In what the U.N migration agency IOM called “one of the biggest tragedies in the Mediterranean,” the overcrowded fishing boat sank while attempting to reach Italy. It refused help from a Greek coast guard boat, Greek authorities said. 

The boat sank just days after EU interior ministers reached a deal to unblock key issues in long-disputed migration reform. At least 79 people died in the fatal wreck but a joint statement from the IOM and the U.N.’s refugee agency, UNHCR, estimated hundreds are dead and missing. 

Johansson skirted a question about whether Frontex, the European Border and Coast Guard Agency, would send a search and rescue operation in the area to prevent further losses. 

Frontex said its aircraft spotted the boat Tuesday and warned Greece and Italy. Its head, Hans Leijtens, flew to Greece to “better understand what happened,” he said in a tweet.

“Search and rescue is, for sure, extremely important” Johansson said. She stressed, though, the Commission is working to dry out this route. For now, there is no reason to think that Rome or Athens have any responsibility, Johansson said, adding that the question has been raised too early to be answered. “But I have no indications that member states have not done enough,” she said. 

EU interior ministers reached a deal last week on two key migration issues the bloc has not agreed on since the surge of the 2015 migration crisis. Johansson called the deal the product of “a two and a half year marathon,” when she put the reform plan on the table in September 2020. She denied interpretations by some media and politicians the deal will make it easier for the bloc to outsource its migration policy to neighboring countries. She argued this “is not part of the agreement from the Council.” 

While EU countries worked to unblock the migration discussion over the years, the death toll rose. According to the IOM, since 2014, more than 27,000 migrants have gone missing in the Mediterranean.

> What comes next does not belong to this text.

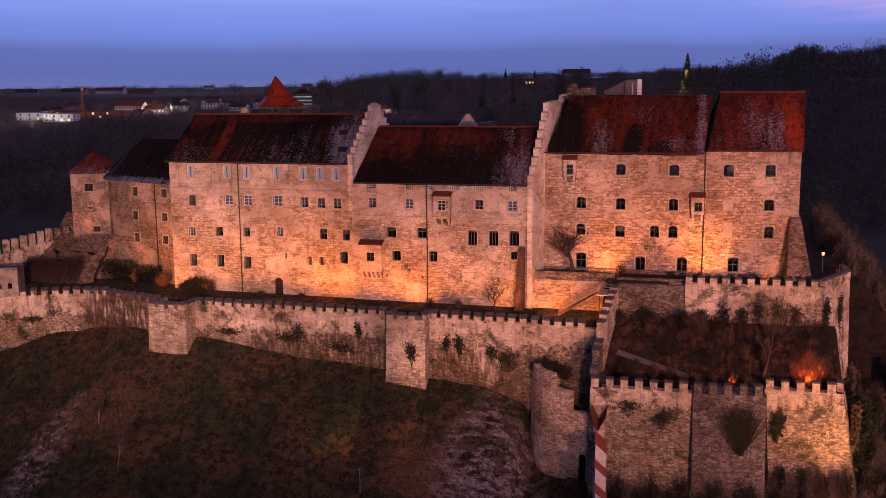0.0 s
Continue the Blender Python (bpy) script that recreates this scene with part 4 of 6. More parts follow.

As most recently as this past February, 94 bodies of dead migrants were found off the Italian coast after a boat departing Turkey capsized. 

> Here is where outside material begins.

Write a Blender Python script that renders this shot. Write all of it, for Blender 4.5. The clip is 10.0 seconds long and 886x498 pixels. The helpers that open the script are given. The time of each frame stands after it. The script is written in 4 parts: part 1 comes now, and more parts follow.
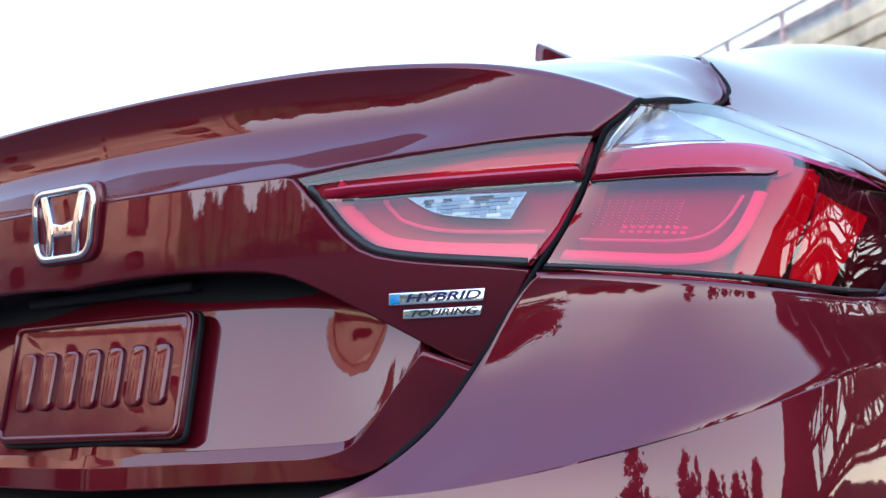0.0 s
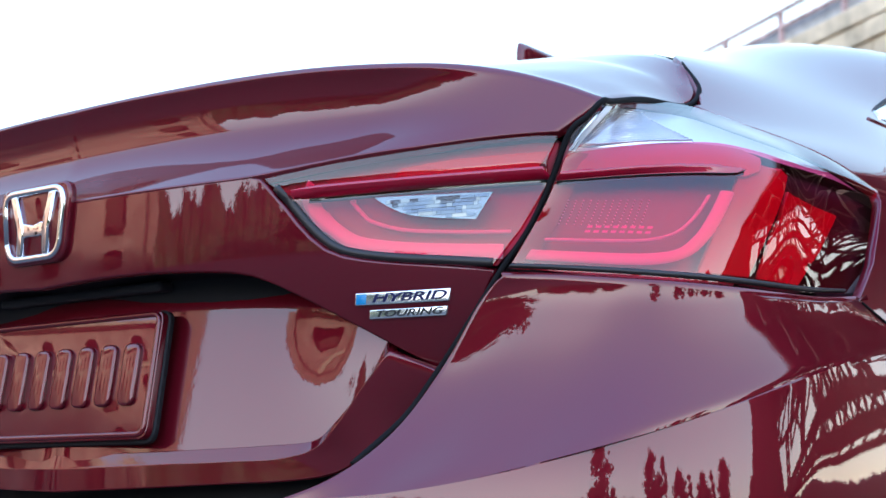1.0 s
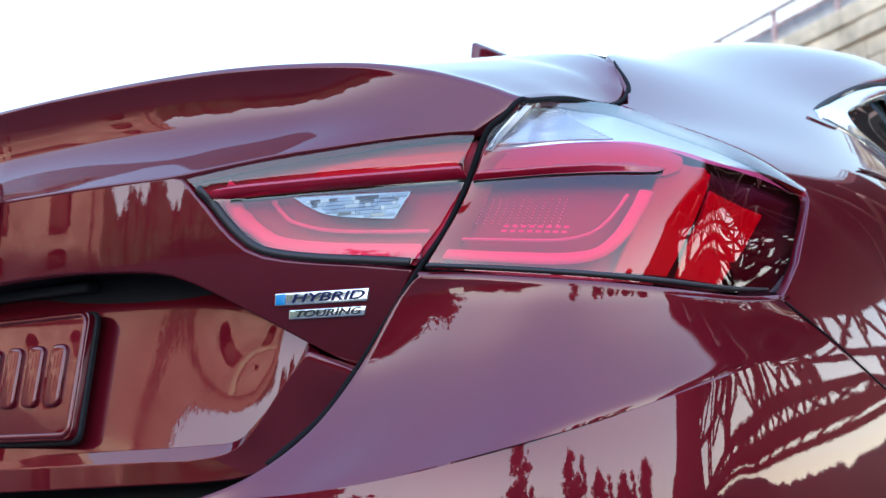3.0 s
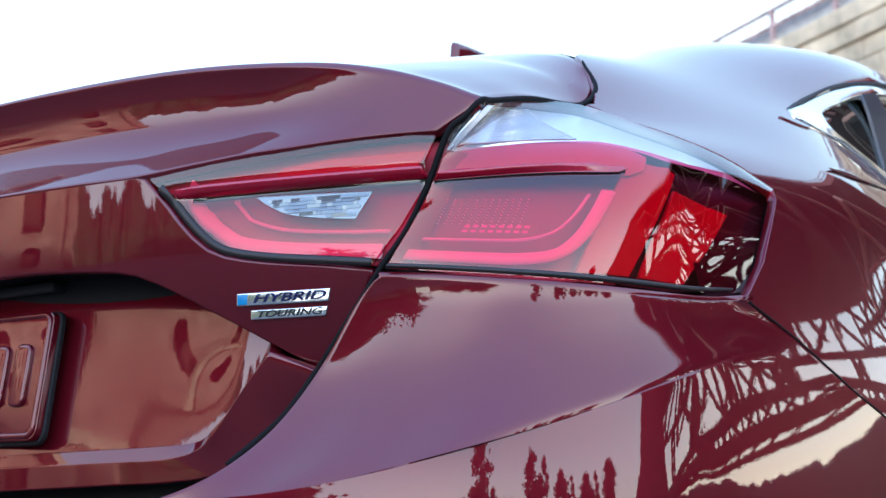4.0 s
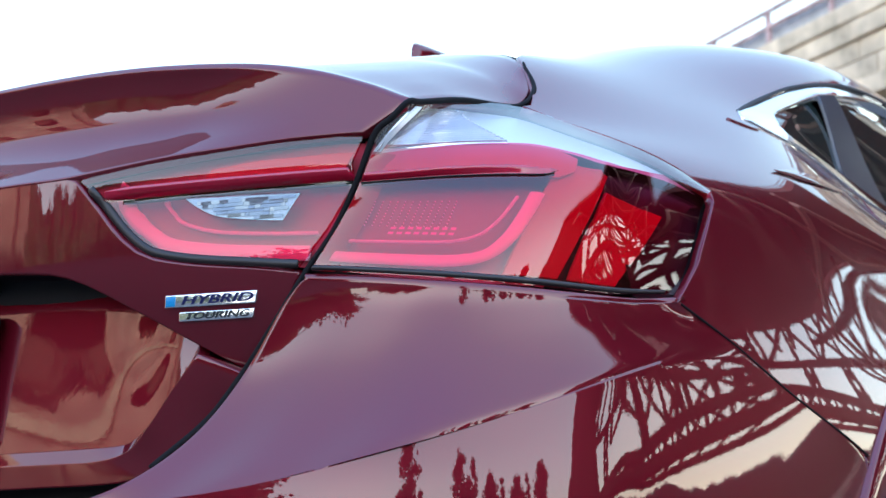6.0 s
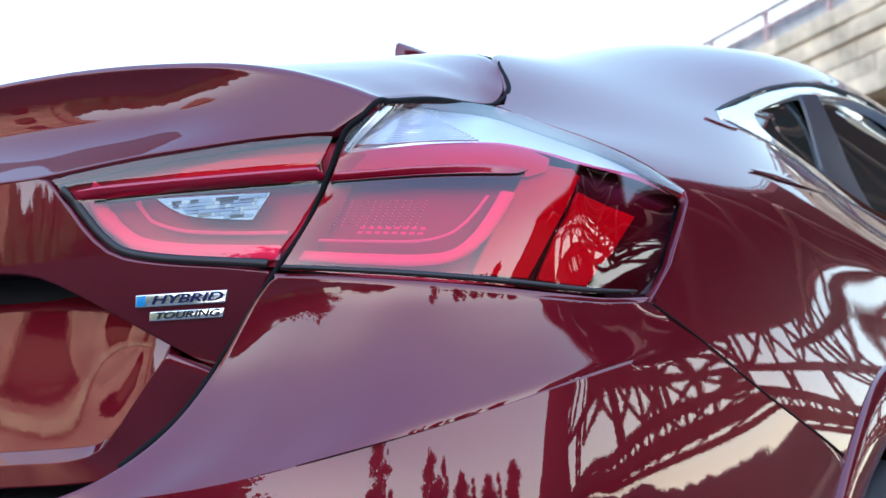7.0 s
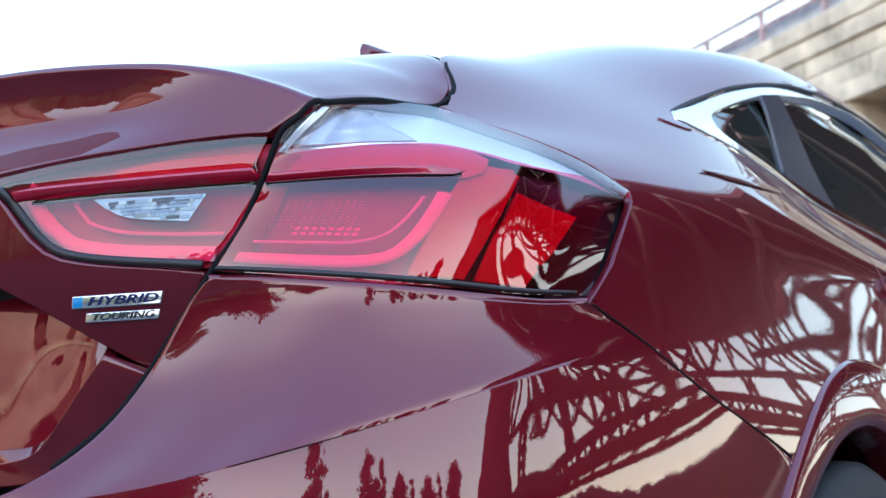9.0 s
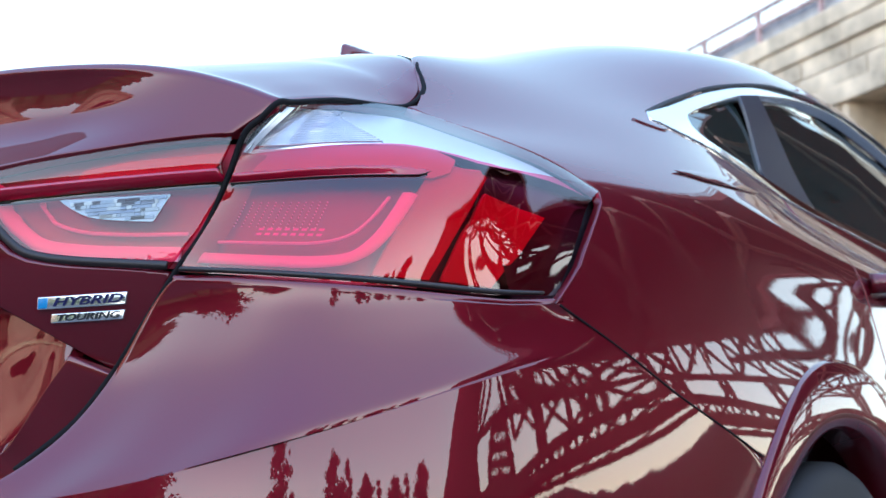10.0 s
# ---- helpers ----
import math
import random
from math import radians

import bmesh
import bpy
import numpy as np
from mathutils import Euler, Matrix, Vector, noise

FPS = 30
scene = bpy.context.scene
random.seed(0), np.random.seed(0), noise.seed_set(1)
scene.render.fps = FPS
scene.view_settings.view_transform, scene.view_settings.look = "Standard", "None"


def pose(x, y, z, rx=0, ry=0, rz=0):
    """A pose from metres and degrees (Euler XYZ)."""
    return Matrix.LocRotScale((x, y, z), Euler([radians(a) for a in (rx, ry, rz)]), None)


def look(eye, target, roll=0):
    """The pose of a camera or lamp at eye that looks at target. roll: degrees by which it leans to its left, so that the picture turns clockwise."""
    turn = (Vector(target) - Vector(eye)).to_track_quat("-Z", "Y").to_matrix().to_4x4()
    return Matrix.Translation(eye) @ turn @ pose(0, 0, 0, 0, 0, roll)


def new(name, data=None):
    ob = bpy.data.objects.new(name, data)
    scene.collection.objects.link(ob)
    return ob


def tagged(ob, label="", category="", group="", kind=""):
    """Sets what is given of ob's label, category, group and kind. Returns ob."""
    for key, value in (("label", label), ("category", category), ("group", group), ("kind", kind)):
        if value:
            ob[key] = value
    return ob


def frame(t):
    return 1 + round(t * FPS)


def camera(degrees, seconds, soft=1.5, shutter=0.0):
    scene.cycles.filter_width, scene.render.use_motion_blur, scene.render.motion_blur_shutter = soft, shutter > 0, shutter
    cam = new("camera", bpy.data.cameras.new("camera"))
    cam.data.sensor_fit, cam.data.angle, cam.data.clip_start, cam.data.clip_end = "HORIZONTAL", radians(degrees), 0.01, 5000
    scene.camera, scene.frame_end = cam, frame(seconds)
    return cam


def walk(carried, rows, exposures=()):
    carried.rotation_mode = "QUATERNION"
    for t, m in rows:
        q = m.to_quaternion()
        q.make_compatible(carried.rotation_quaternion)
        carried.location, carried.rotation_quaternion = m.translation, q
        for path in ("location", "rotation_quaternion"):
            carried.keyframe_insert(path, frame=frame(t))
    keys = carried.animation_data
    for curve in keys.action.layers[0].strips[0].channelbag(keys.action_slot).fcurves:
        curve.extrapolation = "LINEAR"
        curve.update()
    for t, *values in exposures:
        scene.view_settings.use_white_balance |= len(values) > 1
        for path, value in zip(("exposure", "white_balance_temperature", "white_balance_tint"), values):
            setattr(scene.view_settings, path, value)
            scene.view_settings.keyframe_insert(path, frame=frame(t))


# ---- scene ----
# camera: lens across the width, and the slide behind the car (metres; yaw, pitch, roll in degrees)
cam = camera(35.92, 10.0)
cam.data.dof.use_dof, cam.data.dof.focus_distance, cam.data.dof.aperture_fstop = True, 1.38, 10.0
PATH = [
    (0.0, 1.2422, -1.1111, 0.6819, 34.229, 8.302, 1.305),
    (0.5, 1.2547, -1.1017, 0.6817, 34.235, 8.297, 1.334),
    (1.0, 1.2698, -1.0913, 0.6815, 34.225, 8.291, 1.361),
    (1.5, 1.2859, -1.0803, 0.6812, 34.203, 8.279, 1.419),
    (2.0, 1.3029, -1.0682, 0.6806, 34.149, 8.280, 1.467),
    (2.5, 1.3186, -1.0566, 0.6802, 34.125, 8.284, 1.504),
    (4.0, 1.3635, -1.0220, 0.6797, 34.082, 8.266, 1.512),
    (4.5, 1.3791, -1.0101, 0.6796, 34.050, 8.285, 1.508),
    (5.0, 1.3939, -0.9982, 0.6794, 34.019, 8.292, 1.500),
    (5.5, 1.4068, -0.9879, 0.6797, 34.018, 8.299, 1.487),
    (7.0, 1.4421, -0.9622, 0.6789, 33.954, 8.284, 1.496),
    (7.5, 1.4529, -0.9536, 0.6785, 33.936, 8.272, 1.511),
    (8.0, 1.4649, -0.9446, 0.6785, 33.917, 8.284, 1.519),
    (8.5, 1.4780, -0.9353, 0.6781, 33.871, 8.288, 1.541),
    (9.0, 1.4910, -0.9257, 0.6780, 33.861, 8.309, 1.549),
    (9.5, 1.5046, -0.9160, 0.6774, 33.818, 8.314, 1.567),
    (10.0, 1.5177, -0.9064, 0.6774, 33.796, 8.324, 1.575),
]
walk(cam, [(t, pose(x, y, z, 90 + pitch, roll, yaw)) for t, x, y, z, yaw, pitch, roll in PATH], [(0.0, 1.36), (10.0, 1.36)])

# ---- world, sun and exposure ----
world = bpy.data.worlds.new("sky")
scene.world = world
world.use_nodes = True
SUN_EL, SUN_AZ = 19.5, 50.0
wn, wl = world.node_tree.nodes, world.node_tree.links
sky = wn.new("ShaderNodeTexSky")
sky.sky_type = "NISHITA"
sky.sun_disc = False
sky.sun_elevation, sky.sun_rotation = radians(SUN_EL), radians(SUN_AZ)
sky.air_density, sky.dust_density, sky.ozone_density = 1.0, 0.3, 2.0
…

Many asylum seekers using this route are from Pakistan and Egypt, Johansson said, both countries the EU is working with to find legal pathways for labor migration. 

She explained that smugglers have found a new way to operate by flying in migrants to Benghazi, the largest city in Eastern Libya, before putting them on overcrowded fishing boats.

“I think we should explore the possibility to reach out also to the airline companies and see what can be done together with them” she said. 

What is key, Johansson said, is to prevent other migrants from taking that route and opening other legal avenues for migrants to reach the EU. 

“Every time you see this happen, of course it hurts your heart,” Johansson added.

And while she was moved by the terrible incident the day before, she addressed the task at hand.

“My first priority is always to save lives,” she said.